Data segment:
------------------------------------------------------------------------

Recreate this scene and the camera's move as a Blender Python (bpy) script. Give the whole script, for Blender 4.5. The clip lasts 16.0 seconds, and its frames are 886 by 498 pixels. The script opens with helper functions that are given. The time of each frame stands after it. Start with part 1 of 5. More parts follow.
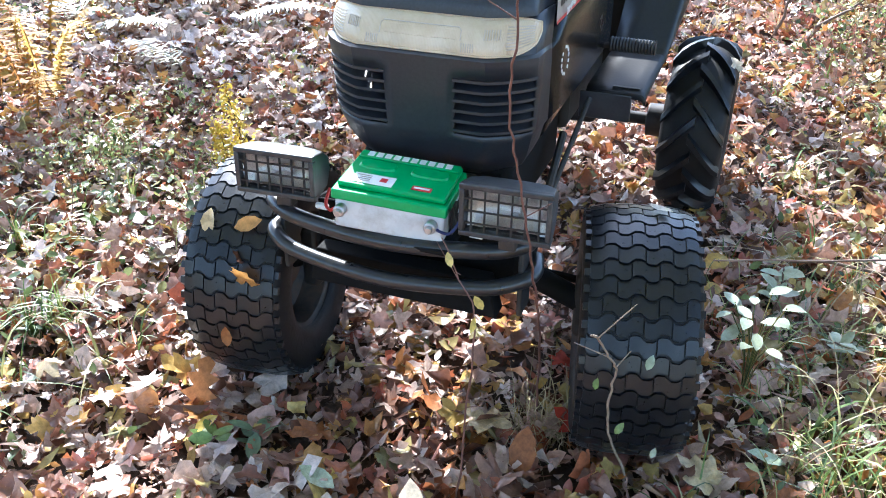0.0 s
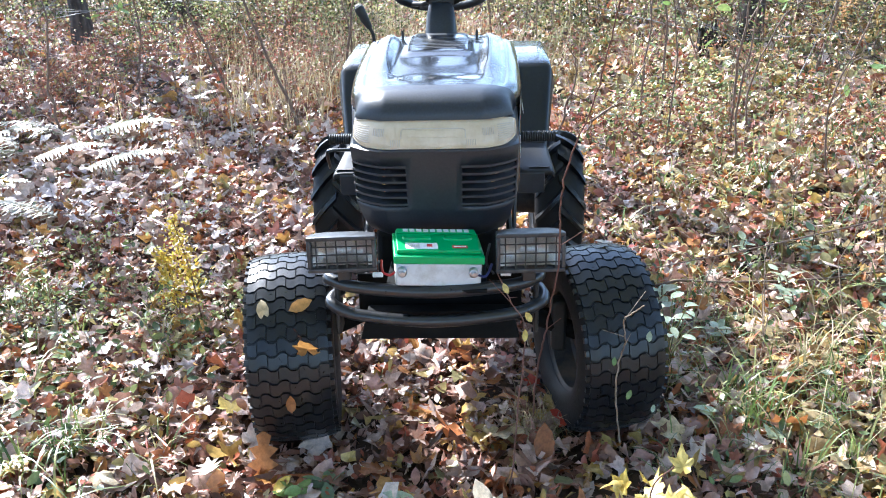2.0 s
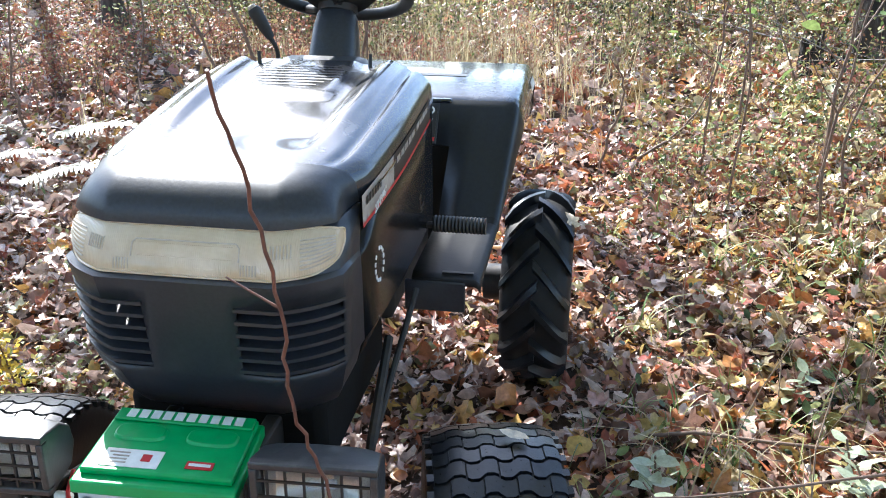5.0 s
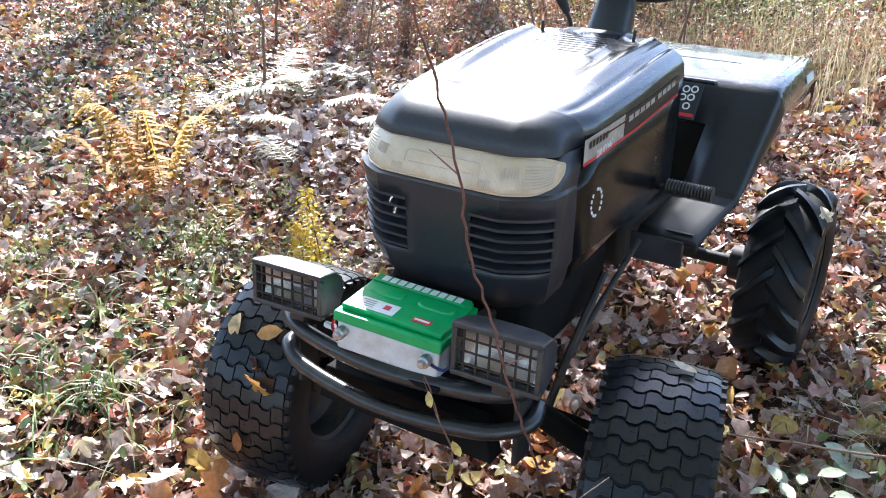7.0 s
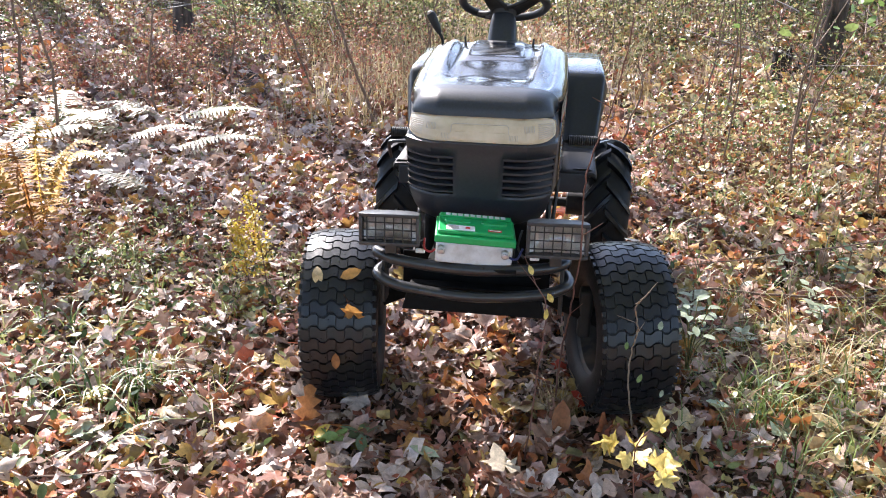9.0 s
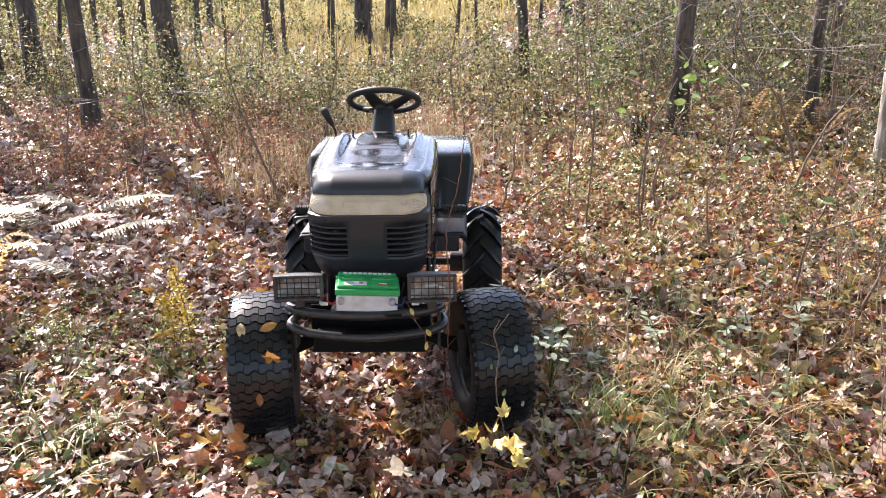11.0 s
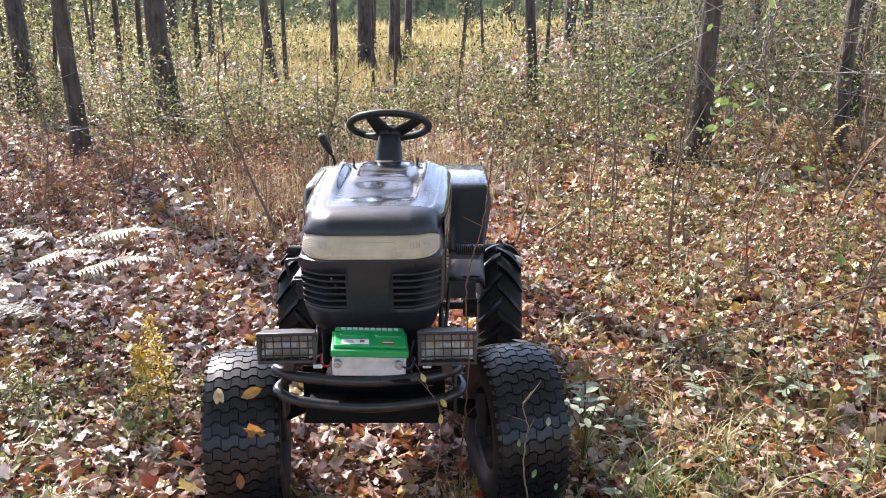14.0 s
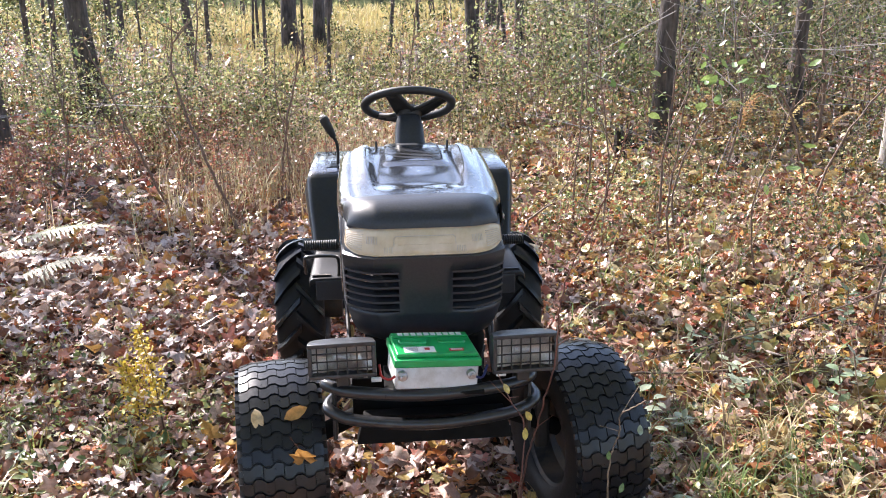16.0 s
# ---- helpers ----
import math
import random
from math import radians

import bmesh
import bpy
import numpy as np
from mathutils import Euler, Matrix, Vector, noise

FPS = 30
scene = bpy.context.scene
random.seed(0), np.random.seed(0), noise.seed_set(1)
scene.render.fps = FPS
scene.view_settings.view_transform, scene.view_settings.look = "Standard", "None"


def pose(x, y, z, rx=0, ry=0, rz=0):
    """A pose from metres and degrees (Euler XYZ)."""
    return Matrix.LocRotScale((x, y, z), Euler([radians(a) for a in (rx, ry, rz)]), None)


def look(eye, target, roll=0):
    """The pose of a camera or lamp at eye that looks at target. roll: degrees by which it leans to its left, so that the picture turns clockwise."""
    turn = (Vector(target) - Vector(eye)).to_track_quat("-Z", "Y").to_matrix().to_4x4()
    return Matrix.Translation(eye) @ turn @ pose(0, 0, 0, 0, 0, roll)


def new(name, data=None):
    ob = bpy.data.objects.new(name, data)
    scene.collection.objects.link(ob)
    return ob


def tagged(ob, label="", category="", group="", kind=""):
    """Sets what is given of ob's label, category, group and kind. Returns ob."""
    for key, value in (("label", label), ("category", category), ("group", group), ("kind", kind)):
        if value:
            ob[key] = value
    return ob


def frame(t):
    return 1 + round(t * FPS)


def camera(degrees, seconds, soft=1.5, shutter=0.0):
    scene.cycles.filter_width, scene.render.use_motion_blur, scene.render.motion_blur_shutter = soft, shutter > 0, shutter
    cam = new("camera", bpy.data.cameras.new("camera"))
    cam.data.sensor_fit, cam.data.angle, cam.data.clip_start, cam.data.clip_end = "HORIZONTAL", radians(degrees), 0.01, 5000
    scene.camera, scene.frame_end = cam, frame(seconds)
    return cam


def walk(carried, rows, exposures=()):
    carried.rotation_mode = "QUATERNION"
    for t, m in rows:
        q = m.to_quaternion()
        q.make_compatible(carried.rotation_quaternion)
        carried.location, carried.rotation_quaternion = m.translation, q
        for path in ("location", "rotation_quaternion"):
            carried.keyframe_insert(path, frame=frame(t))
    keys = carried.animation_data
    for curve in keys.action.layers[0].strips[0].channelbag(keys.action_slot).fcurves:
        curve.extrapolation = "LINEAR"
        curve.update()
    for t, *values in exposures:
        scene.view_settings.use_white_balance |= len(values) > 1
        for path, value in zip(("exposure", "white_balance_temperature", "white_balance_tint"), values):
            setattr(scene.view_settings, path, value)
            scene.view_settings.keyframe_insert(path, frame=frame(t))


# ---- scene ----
cam = camera(55.3, 16.0, soft=1.0)
PATH = [
    (0, (0.653, -1.332, 1.447), (0.026, 0.27, 0.426), -0.2),
    (0.5, (0.52, -1.556, 1.428), (0.038, 0.145, 0.493), -3.2),
    (1, (0.343, -1.756, 1.462), (0.087, 0.008, 0.556), -1.7),
    (1.5, (0.127, -1.915, 1.494), (0.01, -0.109, 0.644), -1.1),
    (2, (0.106, -2.023, 1.538), (0.034, -0.173, 0.781), -1.5),
    (2.5, (0.213, -2.064, 1.554), (0.07, -0.21, 0.818), -0.8),
    (3, (0.258, -2.069, 1.555), (0.081, -0.215, 0.826), -0.5),
    (3.5, (0.236, -1.902, 1.504), (0.07, -0.055, 0.753), -0.4),
    (3.7, (0.224, -1.765, 1.475), (0.071, 0.08, 0.718), -0.8),
    (5.8, (0.804, -0.67, 1.451), (0.066, 1.025, 0.689), -0.2),
    (6, (0.819, -0.714, 1.446), (-0.07, 0.916, 0.703), -0.1),
    (6.5, (0.892, -0.912, 1.453), (-0.142, 0.586, 0.623), 0.3),
    (7, (0.865, -1.15, 1.489), (-0.108, 0.397, 0.676), 1.0),
    (7.5, (0.783, -1.45, 1.531), (-0.138, 0.138, 0.737), 0.7),
    (8, (0.582, -1.617, 1.499), (0.001, 0.14, 0.742), 1.9),
    (8.5, (0.326, -1.873, 1.513), (-0.014, -0.048, 0.769), 2.0),
    (9, (0.227, -2.286, 1.563), (-0.018, -0.443, 0.826), 1.0),
    (9.5, (0.324, -2.596, 1.633), (0.112, -0.74, 0.918), -0.2),
    (10, (0.306, -2.848, 1.707), (0.238, -0.951, 1.076), 0.5),
    (10.2, (0.269, -2.918, 1.73), (0.244, -1.015, 1.114), 0.3),
    (12.3, (0.552, -2.896, 1.696), (0.466, -0.975, 1.146), -2.4),
    (12.5, (0.547, -2.835, 1.671), (0.479, -0.918, 1.107), -2.7),
    (13, (0.437, -2.609, 1.683), (0.49, -0.685, 1.139), -1.4),
    (13.5, (0.359, -2.49, 1.671), (0.4, -0.558, 1.159), -1.1),
    (14, (0.306, -2.408, 1.651), (0.257, -0.476, 1.136), -0.7),
    (14.5, (0.264, -2.219, 1.616), (0.093, -0.297, 1.091), -0.8),
    (15, (0.217, -2.149, 1.603), (0.068, -0.227, 1.069), -0.9),
    (15.5, (0.001, -2.098, 1.581), (0.0, -0.175, 1.031), -0.6),
    (16, (-0.136, -2.084, 1.591), (0.02, -0.167, 1.043), -0.7),
]
walk(cam, [(t, look(eye, target, roll)) for t, eye, target, roll in PATH],
     [(0, 2.4, 5620, 9), (2, 2.16, 5620, 9), (3.5, 2.16, 5620, 9), (6, 1.92, 6120, 10), (7, 2.06, 5970, 12), (8, 1.96, 5970, 14), (9.5, 1.84, 6570, 18), (12.5, 1.66, 6820, 22), (14.5, 1.7, 6420, 19), (16, 1.76, 6420, 18)])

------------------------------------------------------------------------

Your instructions: Exactly reproduce the run of lines from the start of the listing through the line with "random.seed(0), np.random.seed(0), noise.seed_set(1)", inclusive; pictures are not copied.

Exercise response:
Recreate this scene and the camera's move as a Blender Python (bpy) script. Give the whole script, for Blender 4.5. The clip lasts 16.0 seconds, and its frames are 886 by 498 pixels. The script opens with helper functions that are given. The time of each frame stands after it. Start with part 1 of 5. More parts follow.
0.0 s
2.0 s
5.0 s
7.0 s
9.0 s
11.0 s
14.0 s
16.0 s
# ---- helpers ----
import math
import random
from math import radians

import bmesh
import bpy
import numpy as np
from mathutils import Euler, Matrix, Vector, noise

FPS = 30
scene = bpy.context.scene
random.seed(0), np.random.seed(0), noise.seed_set(1)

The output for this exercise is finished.